Confessor Returns
Andrew Lohse ’12, who will enroll as a student for spring term, was back on campus recently. The controversial source behind the 2012 Rolling Stone story on hazing and author of last year’s Confessions of an Ivy League Frat Boy, Lohse, who also appears in The Hunting Ground, a new documentary about sexual assault on college campuses, visited a “Writing 5” class taught by professor Jed Dobson in February. Dobson had assigned Confessions, along with essays by Chris Miller ’63 of Animal House fame, as reading in his “Dartmouth in Fiction and in Fact” course. Here, some of Lohse’s comments as prompted by student questions.
“Yes, I’ve had death threats.”
“In writing my book I was telling things as they happened. If it troubles readers, I hope it reflects how it troubles some of the characters.”
“The book doesn’t include ‘narrativized’ accounts of sexual assault because I drew only on my direct knowledge of things that happened.”
“Ten years of perspective, had I waited that long to write the book, would have been dishonest. I wanted to tell [students] about what happened.”
“I gave up on The Real Animal House by Chris Miller ’63 after about 10 to 12 pages.”
“Readers can have faith in the accuracy of my book because it was rigorously fact-checked, as was the Rolling Stone story, and vetted with people directly involved and present while these events were occurring. People can believe it’s exaggerated, but they’d be wrong.”
“Fraternity recruitment requires buy-in, just like a Ponzi scheme, for the house to sustain itself.”
“Why did I choose to write about what happened when no one else did? In my pledge class about 25 of the 27 people were econ or math majors. I was the only English major in the house. It allowed me to think critically about the hazing process.”
“When you put a bunch of college guys in a mansion with a huge endowment with about $70,000 a year earmarked for alcohol, with that number varying by house, good things don’t come from that.”
“Hazing is depraved.”
“There are a lot of layers to the Greek system at Dartmouth, and a lot of Dartmouth-specific layers. There’s a huge problem with gender-segregated housing. You can’t expect an institution from the 19th century, like a fraternity, to work in the 21st. There’s going to be a little bit of chaos.”
“The amount of power and responsibility fraternities are given on Dartmouth’s campus predictably results in a culture of insane drinking.”
“Steps taken by Moving Dartmouth Forward are just the beginning. The College should either abolish fraternities or replace them with something safe. There needs to be coeducation in social organizations. Having lived in Panarchy after SAE, I could see that coed management has a different result: respect and no hazing.”

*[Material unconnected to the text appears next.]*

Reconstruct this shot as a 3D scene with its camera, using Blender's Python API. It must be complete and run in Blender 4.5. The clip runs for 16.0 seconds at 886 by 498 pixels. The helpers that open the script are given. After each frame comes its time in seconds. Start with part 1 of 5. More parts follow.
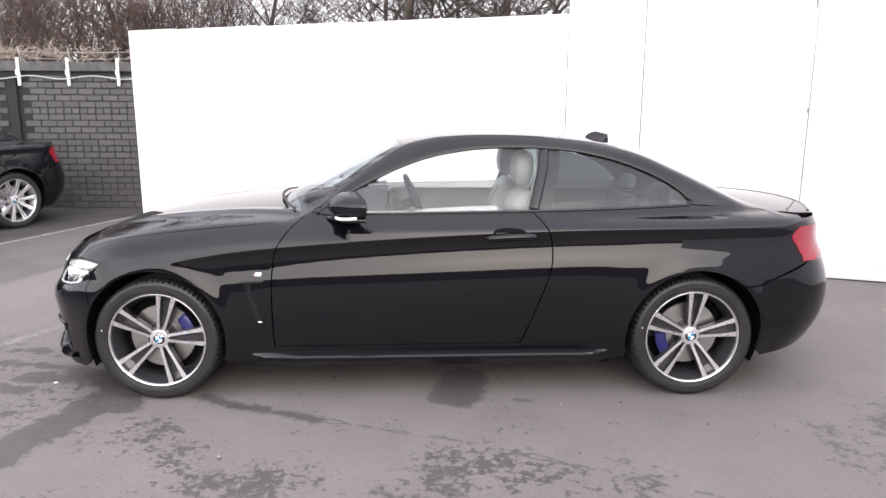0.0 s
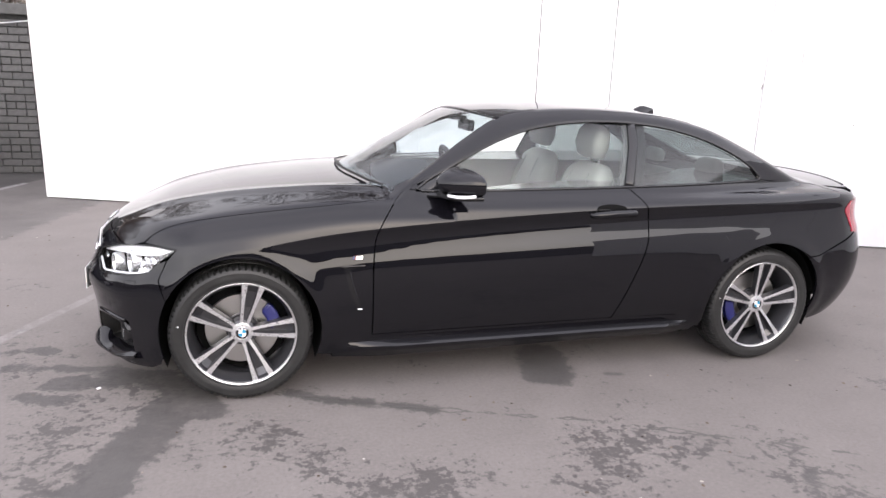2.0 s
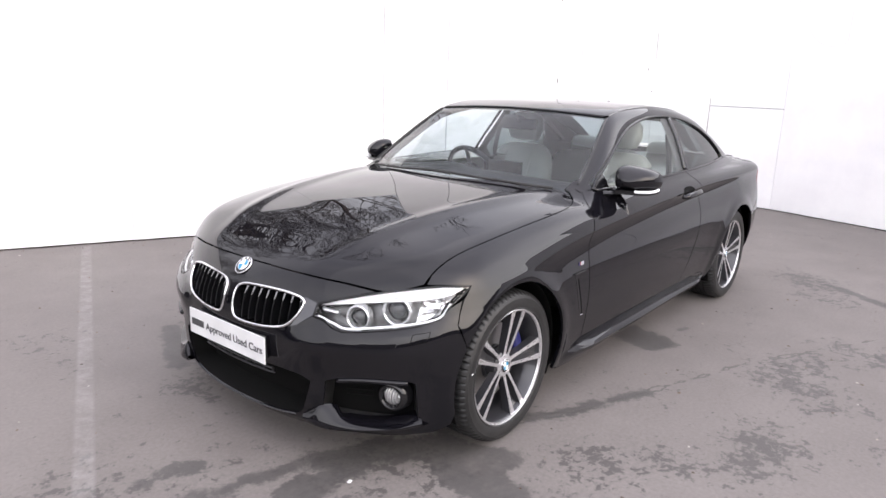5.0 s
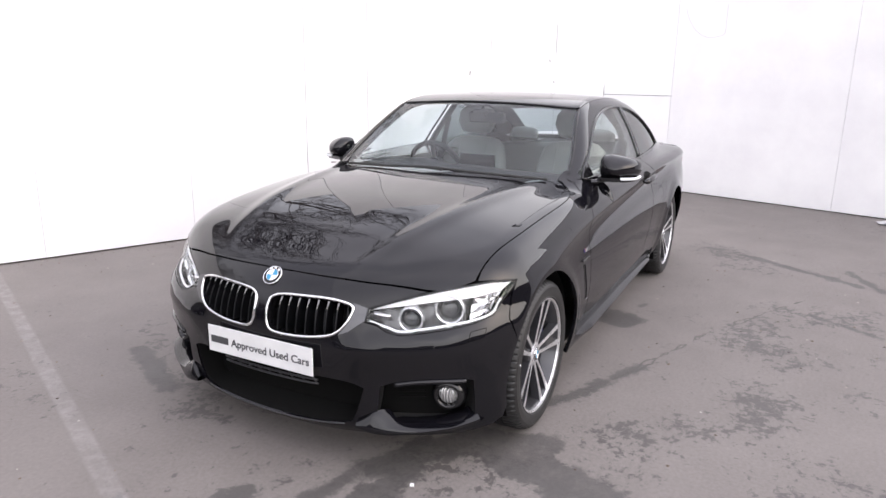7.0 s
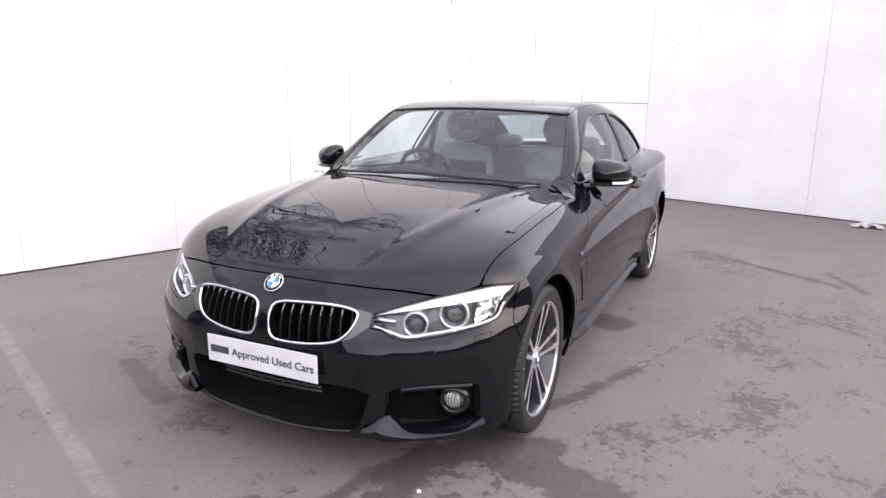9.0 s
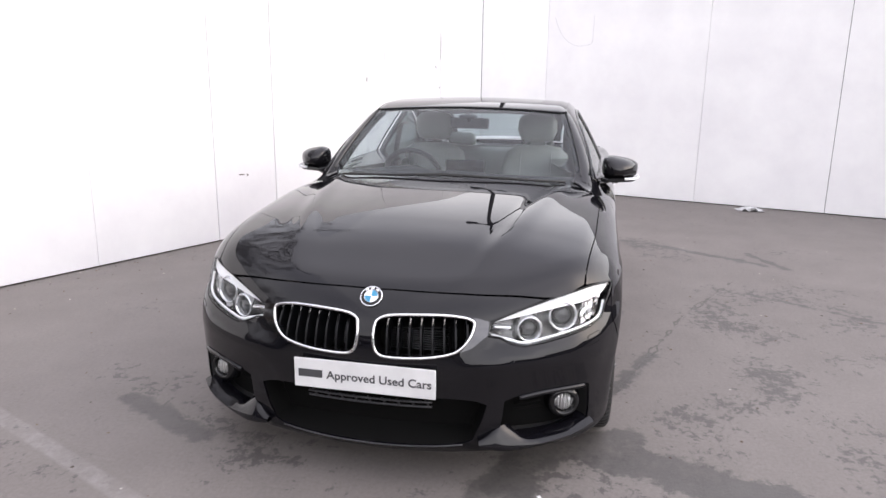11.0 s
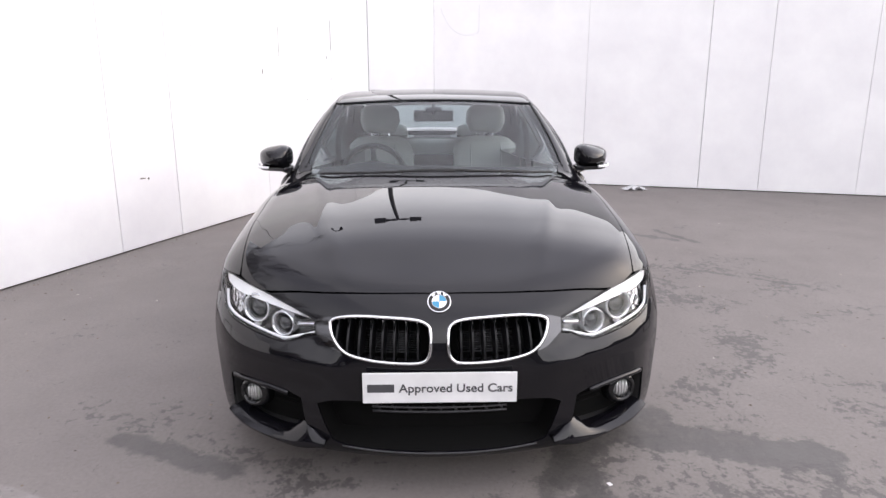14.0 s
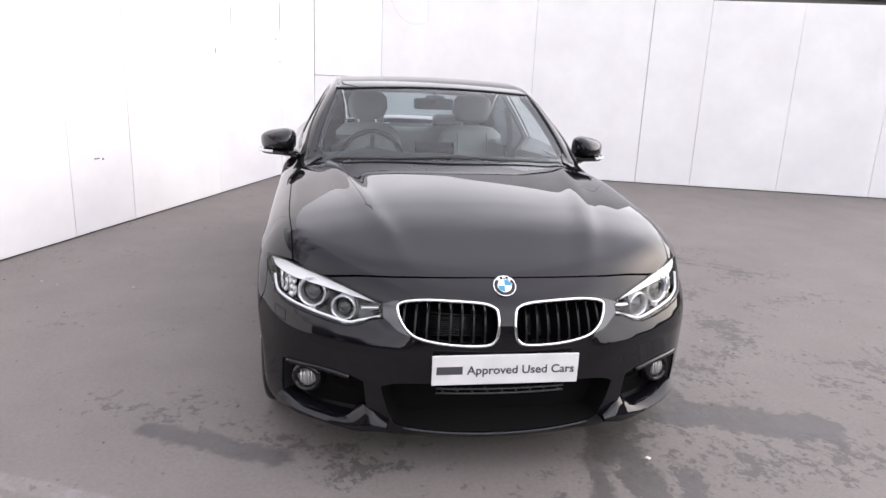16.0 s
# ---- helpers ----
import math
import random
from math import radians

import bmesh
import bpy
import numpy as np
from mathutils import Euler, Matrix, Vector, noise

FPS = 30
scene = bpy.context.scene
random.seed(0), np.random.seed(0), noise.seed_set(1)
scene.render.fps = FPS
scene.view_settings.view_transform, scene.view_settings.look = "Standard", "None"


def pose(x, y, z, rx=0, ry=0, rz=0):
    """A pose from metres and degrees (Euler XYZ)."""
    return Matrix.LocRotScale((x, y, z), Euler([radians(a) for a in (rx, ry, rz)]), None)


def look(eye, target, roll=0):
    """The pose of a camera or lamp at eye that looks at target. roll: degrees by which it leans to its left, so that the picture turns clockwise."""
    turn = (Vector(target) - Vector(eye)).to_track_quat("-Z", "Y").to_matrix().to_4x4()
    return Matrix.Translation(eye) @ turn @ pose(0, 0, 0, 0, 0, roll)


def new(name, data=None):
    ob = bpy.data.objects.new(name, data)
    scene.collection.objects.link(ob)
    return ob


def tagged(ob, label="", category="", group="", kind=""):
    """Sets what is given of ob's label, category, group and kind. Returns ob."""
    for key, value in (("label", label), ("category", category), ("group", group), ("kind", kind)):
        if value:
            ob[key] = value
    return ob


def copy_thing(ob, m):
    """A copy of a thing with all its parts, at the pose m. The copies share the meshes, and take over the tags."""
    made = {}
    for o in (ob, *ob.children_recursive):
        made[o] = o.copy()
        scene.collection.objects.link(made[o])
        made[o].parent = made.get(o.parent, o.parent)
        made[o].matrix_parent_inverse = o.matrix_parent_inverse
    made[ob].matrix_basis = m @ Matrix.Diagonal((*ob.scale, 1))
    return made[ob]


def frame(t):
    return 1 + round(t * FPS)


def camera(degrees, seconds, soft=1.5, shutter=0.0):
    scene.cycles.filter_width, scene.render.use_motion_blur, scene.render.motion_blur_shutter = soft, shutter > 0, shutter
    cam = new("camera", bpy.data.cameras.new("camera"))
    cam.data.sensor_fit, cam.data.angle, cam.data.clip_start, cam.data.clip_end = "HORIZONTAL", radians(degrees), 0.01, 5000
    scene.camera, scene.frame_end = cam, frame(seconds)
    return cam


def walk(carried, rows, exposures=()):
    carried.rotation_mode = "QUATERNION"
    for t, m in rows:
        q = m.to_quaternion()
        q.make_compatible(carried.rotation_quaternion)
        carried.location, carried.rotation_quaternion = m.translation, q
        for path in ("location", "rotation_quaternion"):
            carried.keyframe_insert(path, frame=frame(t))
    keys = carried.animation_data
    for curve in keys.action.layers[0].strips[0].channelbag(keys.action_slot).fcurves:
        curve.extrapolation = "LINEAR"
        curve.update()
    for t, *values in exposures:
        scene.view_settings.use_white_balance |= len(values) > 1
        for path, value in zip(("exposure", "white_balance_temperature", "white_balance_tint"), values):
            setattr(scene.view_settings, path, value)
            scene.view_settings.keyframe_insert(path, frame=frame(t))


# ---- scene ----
import functools
from mathutils import geometry as mgeo

cam = camera(66.0, 16.0)
PATH = [
    (0, (1.375, -4.309, 1.485), (1.437, -2.348, 1.098), 0.2),
    (0.5, (1.313, -4.281, 1.463), (1.415, -2.325, 1.058), 1.4),
    (1, (0.925, -4.274, 1.469), (1.167, -2.33, 1.069), 0.7),
    (1.5, (0.517, -4.17, 1.483), (0.859, -2.252, 1.033), 2.6),
    (2, (0.106, -3.967, 1.514), (0.615, -2.096, 1.026), 2.1),
    (2.5, (-0.402, -3.824, 1.512), (0.326, -2.012, 1.082), 1.9),
    (3, (-0.827, -3.565, 1.473), (0.067, -1.838, 1.007), 3.0),
    (3.5, (-1.196, -3.23, 1.501), (-0.144, -1.606, 0.996), 2.8),
    (4, (-1.627, -2.978, 1.498), (-0.381, -1.498, 0.993), 2.9),
    (4.5, (-1.936, -2.658, 1.462), (-0.57, -1.287, 0.957), 1.7),
    (5, (-2.248, -2.336, 1.481), (-0.745, -1.106, 1.004), 1.9),
    (5.2, (-2.376, -2.235, 1.479), (-0.811, -1.083, 1.006), 1.4),
    (7.5, (-2.639, -1.744, 1.486), (-0.915, -0.858, 0.992), 1.2),
    (8, (-2.648, -1.728, 1.479), (-0.913, -0.863, 0.986), 1.5),
    (8.2, (-2.646, -1.767, 1.473), (-0.92, -0.877, 0.995), 0.7),
    (10.3, (-2.858, -1.184, 1.454), (-1.016, -0.566, 0.981), 1.1),
    (10.5, (-2.887, -1.067, 1.44), (-1.032, -0.497, 0.959), 1.2),
    (11, (-2.931, -0.743, 1.467), (-1.028, -0.337, 1.002), 0.7),
    (11.5, (-3.057, -0.387, 1.477), (-1.116, -0.186, 1.04), -0.3),
    (12, (-3.015, -0.152, 1.472), (-1.072, -0.093, 0.998), 0.7),
    (12.5, (-2.916, -0.021, 1.482), (-0.985, -0.025, 0.963), 0.0),
    (13, (-2.92, 0.028, 1.482), (-0.984, -0.02, 0.983), 0.2),
    (13.5, (-2.924, 0.033, 1.484), (-0.987, -0.017, 0.989), 0.0),
    (14, (-2.92, 0.035, 1.483), (-0.982, -0.007, 0.99), -0.1),
    (14.5, (-2.917, 0.046, 1.482), (-0.979, 0.011, 0.988), 0.1),
    (15, (-2.904, 0.089, 1.477), (-0.969, 0.02, 0.977), 0.9),
    (15.5, (-2.896, 0.29, 1.455), (-0.974, 0.096, 0.938), 3.3),
    (16, (-2.924, 0.597, 1.468), (-1.017, 0.283, 0.952), 2.5),
]
walk(cam, [(t, look(eye, target, roll)) for t, eye, target, roll in PATH],
     exposures=[(0.0, 0.94), (3.5, 0.96), (5.0, 0.90), (7.5, 0.79), (10.5, 0.73), (11.5, 0.65), (12.5, 0.67), (16.0, 0.73)])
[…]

“The abolition of fraternities on Dartmouth’s campus is not only possible but will happen in [today’s students’] lifetimes. There was an opportunity with Moving Dartmouth Forward for this to have already happened, but it’s obvious that many big donors wouldn’t have stood for it. As the demographics of the alumni body become less dominated by rich white guys and shifts to better reflect the gender and ethnic equality of society at large—and today’s student body—it will change.”
“Many would argue that the bulk of the plan announced by [President Phil] Hanlon ’77 consisted of reforms that Dartmouth would have had to implement anyway in response to the federal investigations being conducted under Title IX and the Clery Act.”
“As for the ban on hard alcohol, I would cite the argument made by some feminists that it will be more difficult for assault victims to come forward if they were drinking hard alcohol. Banning it and pledging, as some other schools have done, can be seen as a way of limiting liability at a time when institutions are having to pay out big settlements from their huge endowments.”
“Flasks will become the must-have accessory.”
“It is nice that Hanlon is trying to do something [with Moving Dartmouth Forward], but you could argue that he’s politically smart, having seen what happened to other presidents who tried to do away with fraternities. He probably would have had to stake his whole presidency on it.”
“I was struck by [former Dean of the College] Charlotte Johnson’s comments when the sit-in occurred in Hanlon’s office last year that his primary job is to raise money—more so than to tend to students. I don’t know if that was a misstatement or not.”
“You don’t know how awesome classes here are until you’ve done a bunch of shitty jobs.”
“By taking [his comments about my book] as far as he did [in The Wall Street Journal], Joe Rago ’05 revealed his own obvious bias. He got key facts wrong and made himself look absurd. This is, after all, the same absurd guy who said that the BP oil spill had no environmental consequences whatsoever. And his experience of SAE is different from mine—he was never a member, never hazed.”
“I never went looking for what happened. I didn’t write the Rolling Stone story, I just talked to somebody on the phone.”
“When I come back to campus I want to do my homework, write my thesis. I don’t know what my social life will be like. It’s not my focus.”
“I plan to graduate with the class of 2016—unless I’m assassinated first.”